- Required work: Leave out the pictures and set down exactly the lines from the start of the listing through the one with "me3, wall_door, pose(XD", both included.

################

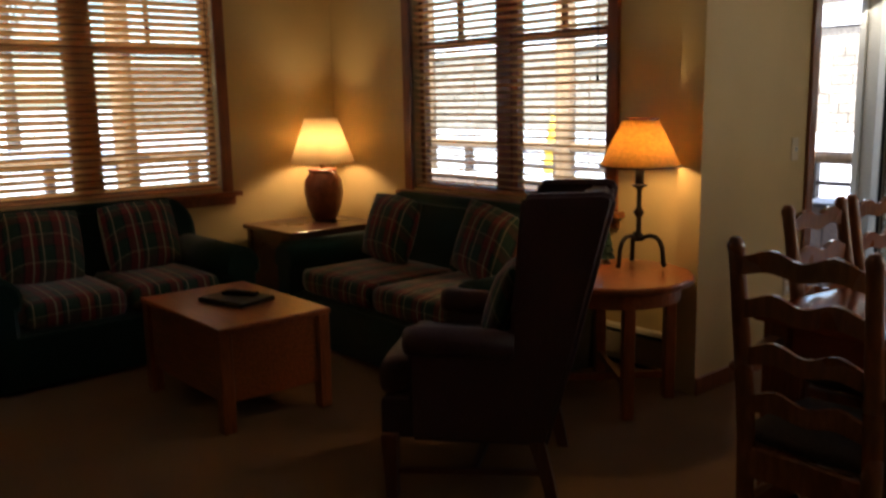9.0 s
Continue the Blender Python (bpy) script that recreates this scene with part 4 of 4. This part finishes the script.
# lap siding on the outer faces along the balcony
me = mesh_of("siding_board", prism([(0, 0), (0.022, 0), (0.008, 0.125), (0, 0.125)], 0, XD - T - XA + T, m=Matrix(((0, 0, 1, 0), (1, 0, 0, 0), (0, 1, 0, 0), (0, 0, 0, 1)))), M_SIDING)
lower = [z for z in [0.002 + 0.118 * k for k in range(6)]]
for z in lower:
    piece("siding_board", me, wall_north, pose(XA - T, YB + T, z))
for x0, x1 in ((XA - T, WIN_B[0]), (WIN_B[1], XD - T)):
    me2 = mesh_of("siding_board", prism([(0, 0), (0.022, 0), (0.008, 0.125), (0, 0.125)], 0, x1 - x0, m=Matrix(((0, 0, 1, 0), (1, 0, 0, 0), (0, 1, 0, 0), (0, 0, 0, 1)))), M_SIDING)
    for k in range(6, 21):
        piece("siding_board", me2, wall_north, pose(x0, YB + T, 0.002 + 0.118 * k))
me3 = mesh_of("siding_board", prism([(0, 0), (-0.022, 0), (-0.008, 0.125), (0, 0.125)], 0, DOOR_Y[0] - YB - T - 0.03, m=Matrix(((1, 0, 0, 0), (0, 0, 1, 0), (0, 1, 0, 0), (0, 0, 0, 1)))), M_SIDING)
for k in range(21):
    piece("siding_board", me3, wall_door, pose(XD - TD_, YB + T, 0.002 + 0.118 * k))

# snowy ground, one sheet
bm = bmesh.new()
G = 70
bmesh.ops.create_grid(bm, x_segments=G, y_segments=G, size=1)
for v in bm.verts:
    x, y = v.co.x, v.co.y
    X, Y = 60 * x * abs(x) ** 1.2 * 6 - 3, 60 * y * abs(y) ** 1.2 * 6 + 6
    d = math.hypot(max(0, abs(X + 1.5) - 6.5), max(0, abs(Y - 2.5) - 6.5))
    h = min(1.0, d / 9) * 0.55
    v.co = Vector((X, Y, -0.35 + h * 1.6 + (0.12 * noise.noise(Vector((X * 0.35, Y * 0.35, 0))) if d > 0.5 else 0)))
setting("ground", bm, M_SNOW, "snow-covered ground sloping up away from the balcony", "ground")

BY, BW, BH = 20.0, 0.46, 0.2
rw = thing("retaining_wall", "tan split-face concrete block retaining wall in snow", "wall", kind="structure")
blk = bx(0.006, 0, 0.005, BW - 0.006, 0.3, BH - 0.005, r=0.02)
me = mesh_of("block", blk, M_BLOCK)
rnd = random.Random(9)
COURSES = 12
rest = bmesh.new()
for r_ in range(COURSES):
    z = 0.35 + r_ * BH
    for k in range(-52, 36):
        x = k * BW + (BW / 2 if r_ % 2 else 0)
        y = BY + 0.03 * r_ + rnd.uniform(-0.025, 0.025)
        if -9 <= k < 15:
            piece("block", me, rw, pose(x, y, z))
        else:
            box(rest, x + 0.006, y, z + 0.005, x + BW - 0.006, y + 0.3, z + BH - 0.005)
tagged(part("block_courses", rest, M_BLOCK, rw), kind="stuff")
part("backing", bx(-26, BY + 0.3, -0.2, 18, BY + 0.7, 0.35 + COURSES * BH), M_BLOCK, rw)
sl = bmesh.new()
bmesh.ops.create_grid(sl, x_segments=60, y_segments=10, size=0.5)
for v in sl.verts:
    t_ = v.co.y + 0.5
    v.co = Vector((v.co.x * 46 - 4, BY + 0.1 + t_ * 5, 0.35 + COURSES * BH + 0.03 + t_ * 1.0 + 0.1 * noise.noise(Vector((v.co.x * 30, t_ * 3, 1)))))
setting("snow_bank", sl, M_SNOW, "snow lying on the retaining wall terrace", "snow")
up = bmesh.new()
for r_ in range(9):
    for k in range(-40, 30):
        x = k * BW + (BW / 2 if r_ % 2 else 0)
        box(up, x + 0.006, BY + 4.9 + rnd.uniform(-0.03, 0.03), 3.6 + r_ * BH + 0.005, x + BW - 0.006, BY + 5.3, 3.6 + (r_ + 1) * BH - 0.005)
rw2 = thing("upper_retaining_wall", "second tier of tan concrete block retaining wall", "wall", kind="structure")
tagged(part("block_courses", up, M_BLOCK, rw2), kind="stuff")
part("backing", bx(-19, BY + 5.3, 3.0, 14.5, BY + 5.6, 3.6 + 9 * BH), M_BLOCK, rw2)

rw3 = thing("west_retaining_wall", "tan concrete block retaining wall turning along the slope", "wall", pose(-23, 19.6, 0, 0, 0, 228), kind="structure")
we = bmesh.new()
for r_ in range(COURSES):
    for k in range(0, 20):
        y = rnd.uniform(-0.03, 0.03)
        x = k * BW + (BW / 2 if r_ % 2 else 0)
        box(we, x + 0.006, y, 0.35 + r_ * BH + 0.005, x + BW - 0.006, y + 0.3, 0.35 + (r_ + 1) * BH - 0.005)
tagged(part("block_courses", we, M_BLOCK, rw3), kind="stuff")
part("backing", bx(-0.2, -0.5, -0.2, 9.4, -0.04, 0.35 + COURSES * BH - 0.05), M_BLOCK, rw3)
yb = thing("yellow_marker", "yellow tapered utility marker standing in the snow", "marker", pose(-9.2, 12.4, 0.15))
part("cone", lathe([(0, 0), (0.22, 0), (0.18, 0.4), (0.1, 0.85), (0.07, 0.95), (0, 0.97)], 16), M_YELLOW, yb, smooth=True)


def bare_tree(x, y, h, seed):
    t = thing("bare_tree", "leafless winter tree with thin dark branches", "tree", pose(x, y, 0.3), "bare trees outside")
    r = random.Random(seed)
    part("trunk", tube([(0, 0, -0.4), (0.05, 0.02, h * 0.4), (0.1, 0, h * 0.75), (0.05, 0.1, h)], [0.14, 0.1, 0.06, 0.02], 9), M_BARK, t, smooth=True)
    cr = bmesh.new()
    for k in range(26):
        z = h * r.uniform(0.25, 0.95)
        a = r.uniform(0, 6.28)
        l_ = (h - z) * 0.5 + 0.5
        p = Vector((0.05, 0.02, z))
        pts = [p]
        for j in range(4):
            p = p + Vector((math.cos(a) * l_ / 4, math.sin(a) * l_ / 4, l_ / 4 * 0.8)) + Vector((r.uniform(-0.1, 0.1), r.uniform(-0.1, 0.1), 0))
            pts.append(p)
        tube(pts, [0.035, 0.025, 0.018, 0.01, 0.004], 5, bm=cr)
        for j in range(3):
            q = pts[1 + j]
            d = Vector((r.uniform(-1, 1), r.uniform(-1, 1), r.uniform(0.2, 1))).normalized() * l_ * 0.4
            tube([q, q + d * 0.5, q + d], [0.012, 0.008, 0.003], 4, bm=cr)
    part("crown", cr, M_BARK, t)


for k, (x, y, h) in enumerate(((-15.5, 3.4, 7.5), (-18.5, 6.4, 7))):
    bare_tree(x, y, h, 20 + k)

################

- Answer in full:
9.0 s
Continue the Blender Python (bpy) script that recreates this scene with part 4 of 4. This part finishes the script.
# lap siding on the outer faces along the balcony
me = mesh_of("siding_board", prism([(0, 0), (0.022, 0), (0.008, 0.125), (0, 0.125)], 0, XD - T - XA + T, m=Matrix(((0, 0, 1, 0), (1, 0, 0, 0), (0, 1, 0, 0), (0, 0, 0, 1)))), M_SIDING)
lower = [z for z in [0.002 + 0.118 * k for k in range(6)]]
for z in lower:
    piece("siding_board", me, wall_north, pose(XA - T, YB + T, z))
for x0, x1 in ((XA - T, WIN_B[0]), (WIN_B[1], XD - T)):
    me2 = mesh_of("siding_board", prism([(0, 0), (0.022, 0), (0.008, 0.125), (0, 0.125)], 0, x1 - x0, m=Matrix(((0, 0, 1, 0), (1, 0, 0, 0), (0, 1, 0, 0), (0, 0, 0, 1)))), M_SIDING)
    for k in range(6, 21):
        piece("siding_board", me2, wall_north, pose(x0, YB + T, 0.002 + 0.118 * k))
me3 = mesh_of("siding_board", prism([(0, 0), (-0.022, 0), (-0.008, 0.125), (0, 0.125)], 0, DOOR_Y[0] - YB - T - 0.03, m=Matrix(((1, 0, 0, 0), (0, 0, 1, 0), (0, 1, 0, 0), (0, 0, 0, 1)))), M_SIDING)
for k in range(21):
    piece("siding_board", me3, wall_door, pose(XD - TD_, YB + T, 0.002 + 0.118 * k))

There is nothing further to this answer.